Avian Flu is a common disease affecting birds (thus the nickname "bird flu"). It first appeared in humans in 1997 when 18 people were diagnosed with the strain in Hong Kong. The disease is believed to be spread from direct contact with poultry.Vietnam first reported cases of human Avian Flu infection in early 2004. Of the 100 plus cases reported about half have been fatal. For details on Avian Flu, we recommend visiting the World Health Organization's Web Site.


The annual per capita expenditure for healthcare in Vietnam is about $100. Not surprisingly, most folks haven't had a Tetanus booster lately! Many of the diseases here we've never even heard of; others we thought were erradicated decades ago, including Polio. For a thorough summary of potential bugs, suggested innoculations and other precautions, visit the Centers For Disease Control's Web site.


Now that you're convinced you'll catch the plague and die in Vietnam, read this: fewer than 1% of all overseas traveler deaths are caused by disease. Want to guess the leading cause of death? Try motor vehicle accidents! Funny how some things never change. So while you're getting poked and jabbed and popping those Lariam tablets, read on.

Surface transportation is downright dangerous in Vietnam. Whether you are an operator or a passenger, the risks are great. Fortunately there are some ways to minimize those risks.

First, choose your transportation carefully. By far the safest means of transport is private car. They are usually well-maintained, late model Japanes cars, like Toyota Corollas, and you have the added advantage of having some degree of control over how your driver operates the vehicle. If a car is not in your budget, the next best bet is minibus. Japanese-built and often brand new, the only negative is the drivers are usually intent upon breaking all previous land speed records. Motorcycle is a good option for experienced riders; although, finding a big bike can be a challenge. Personally the only use we've found for public buses in Vietnam is as mile markers - there's one broken down every other mile.

Whatever transportation you choose, you'll have the privilege of sharing the road with bicycles, pedestrians, oxen, water buffalo and trucks straight out of a Mad Max film. Road conditions vary from poor to unbelievable. That's the good news. The bad news is all the other obstacles you must contend with. I once showed a friend a picture of children playing. He asked me where the park was - You should have seen his face when I told him it was called National Highway 1!


If you spend any time here at all, you will witness accidents. With a little luck you won't be in one. If your luck runs out, you'll be wanting the best medical care available - read that as it's time to leave Vietnam!
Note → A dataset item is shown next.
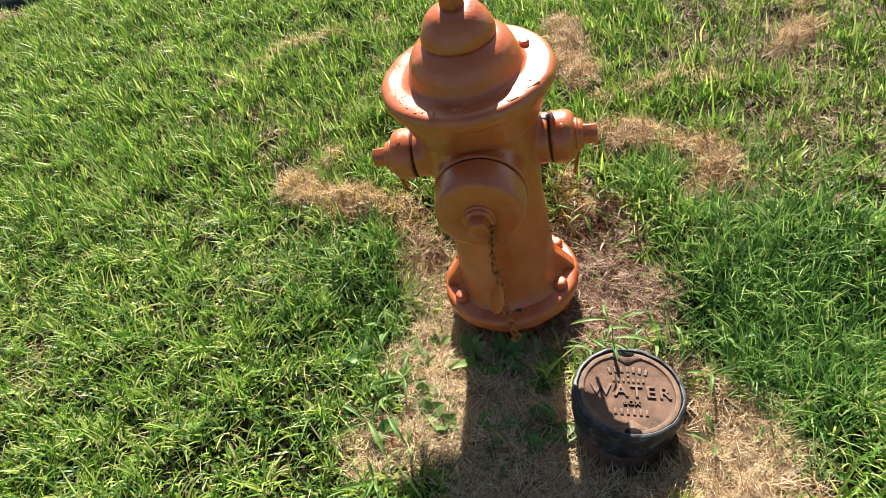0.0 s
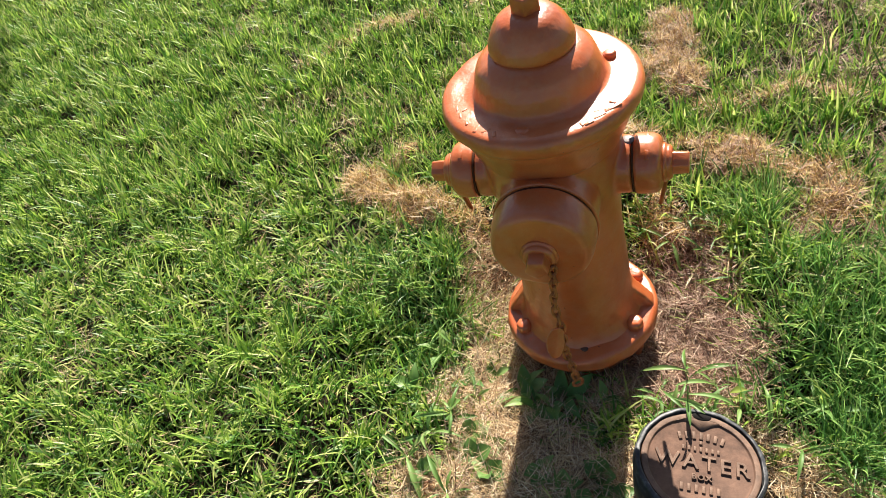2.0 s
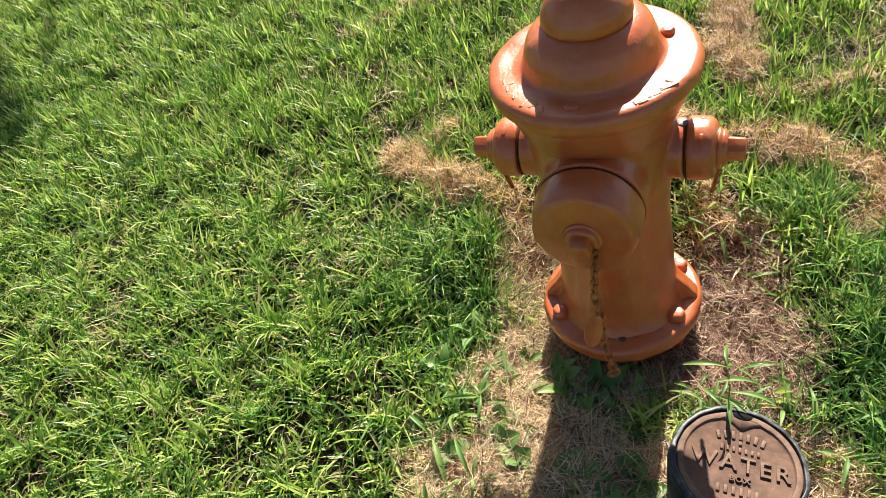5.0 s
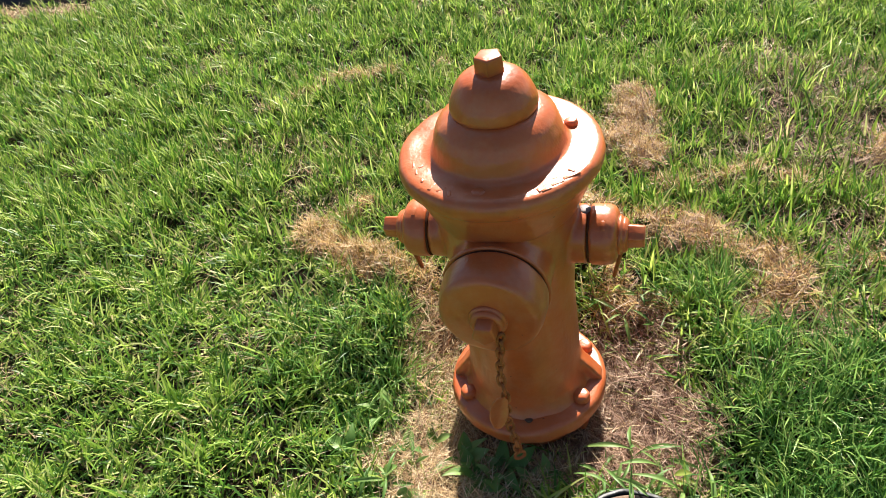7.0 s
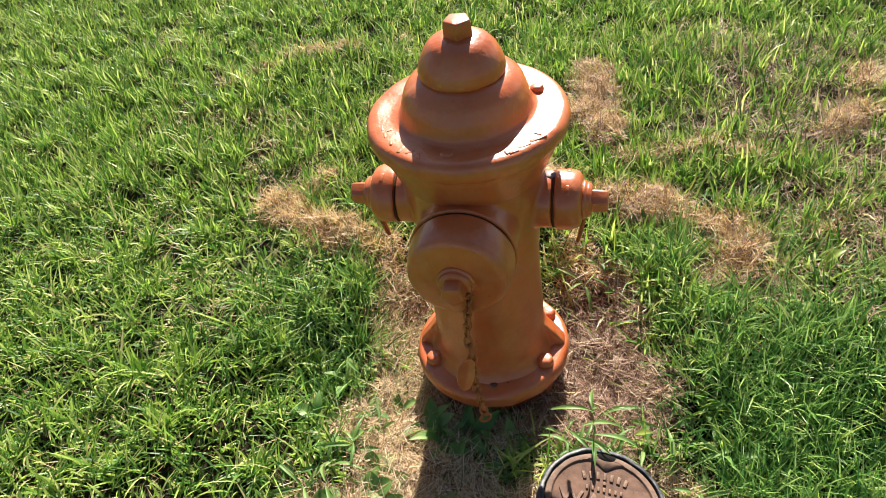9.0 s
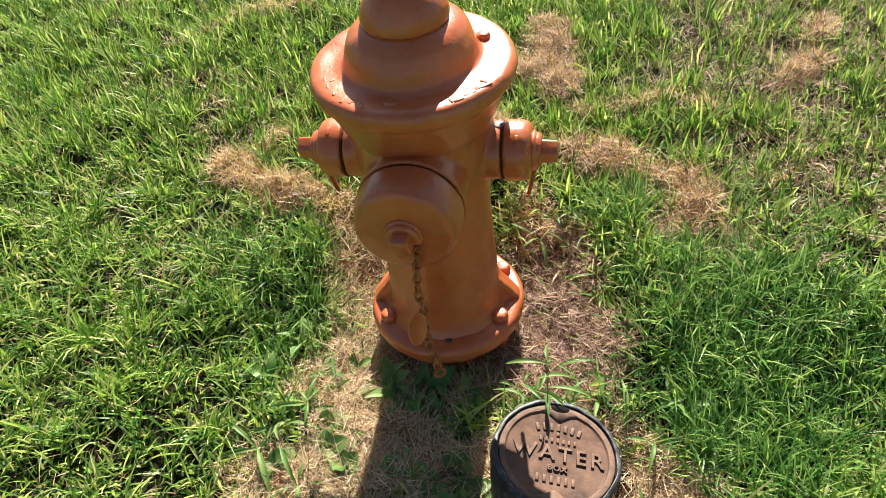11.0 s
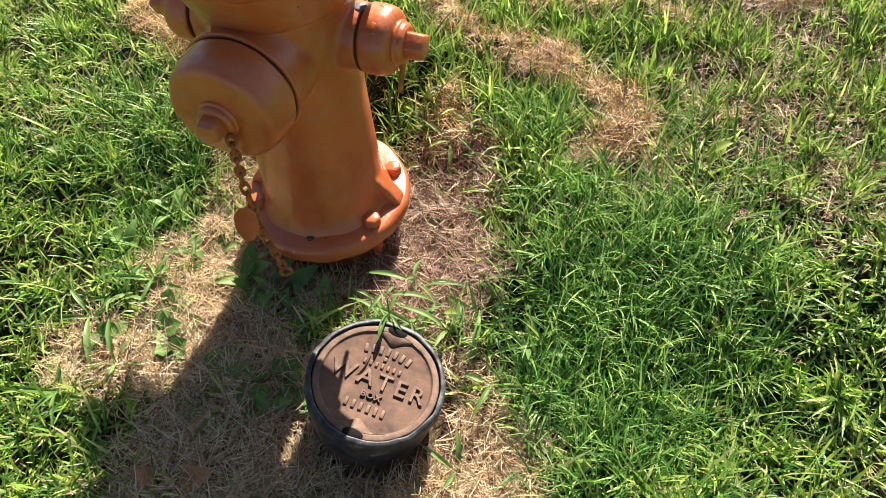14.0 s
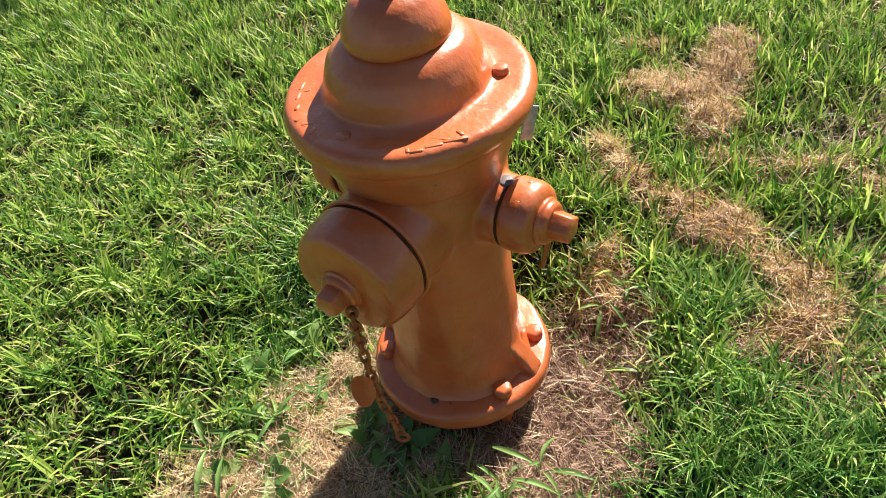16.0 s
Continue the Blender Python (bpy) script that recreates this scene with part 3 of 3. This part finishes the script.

Many credit card companies provide emergency referrals and guarantee payments for medical bills for their Gold cardholders. Better yet, consider medical evacuation insurance. These plans provide assistance in getting to a hospital or doctor, including emergency evacuation out of the country if necessary. They also provide consultation and referrals to local doctors. Coverage typically costs a few dollars per day and can be purchased for a couple of weeks or an entire year.


Crime is frankly more a nuisance than a danger, as violent crime is rare in Vietnam. The terminally paranoid may want to check the US State Department's travel warnings and consular information sheets. Otherwise watch your wallet or your purse when around "tourist" places, such as museums, parks and riverfronts, especially after dark. Never leave a bicycle or motorbike unlocked or unguarded. Almost every establishment offers an attended parking area where you can safely park your bike. Beware of xichlo drivers after dark. Stick to the ones you know or take a taxi.

Overall, we feel safer in Vietnam than most large cities in the United States or Europe, and certainly much safer than in Thailand or Mexico. Watch what you drink, hang on to your purse, drive safely and don't sweat it!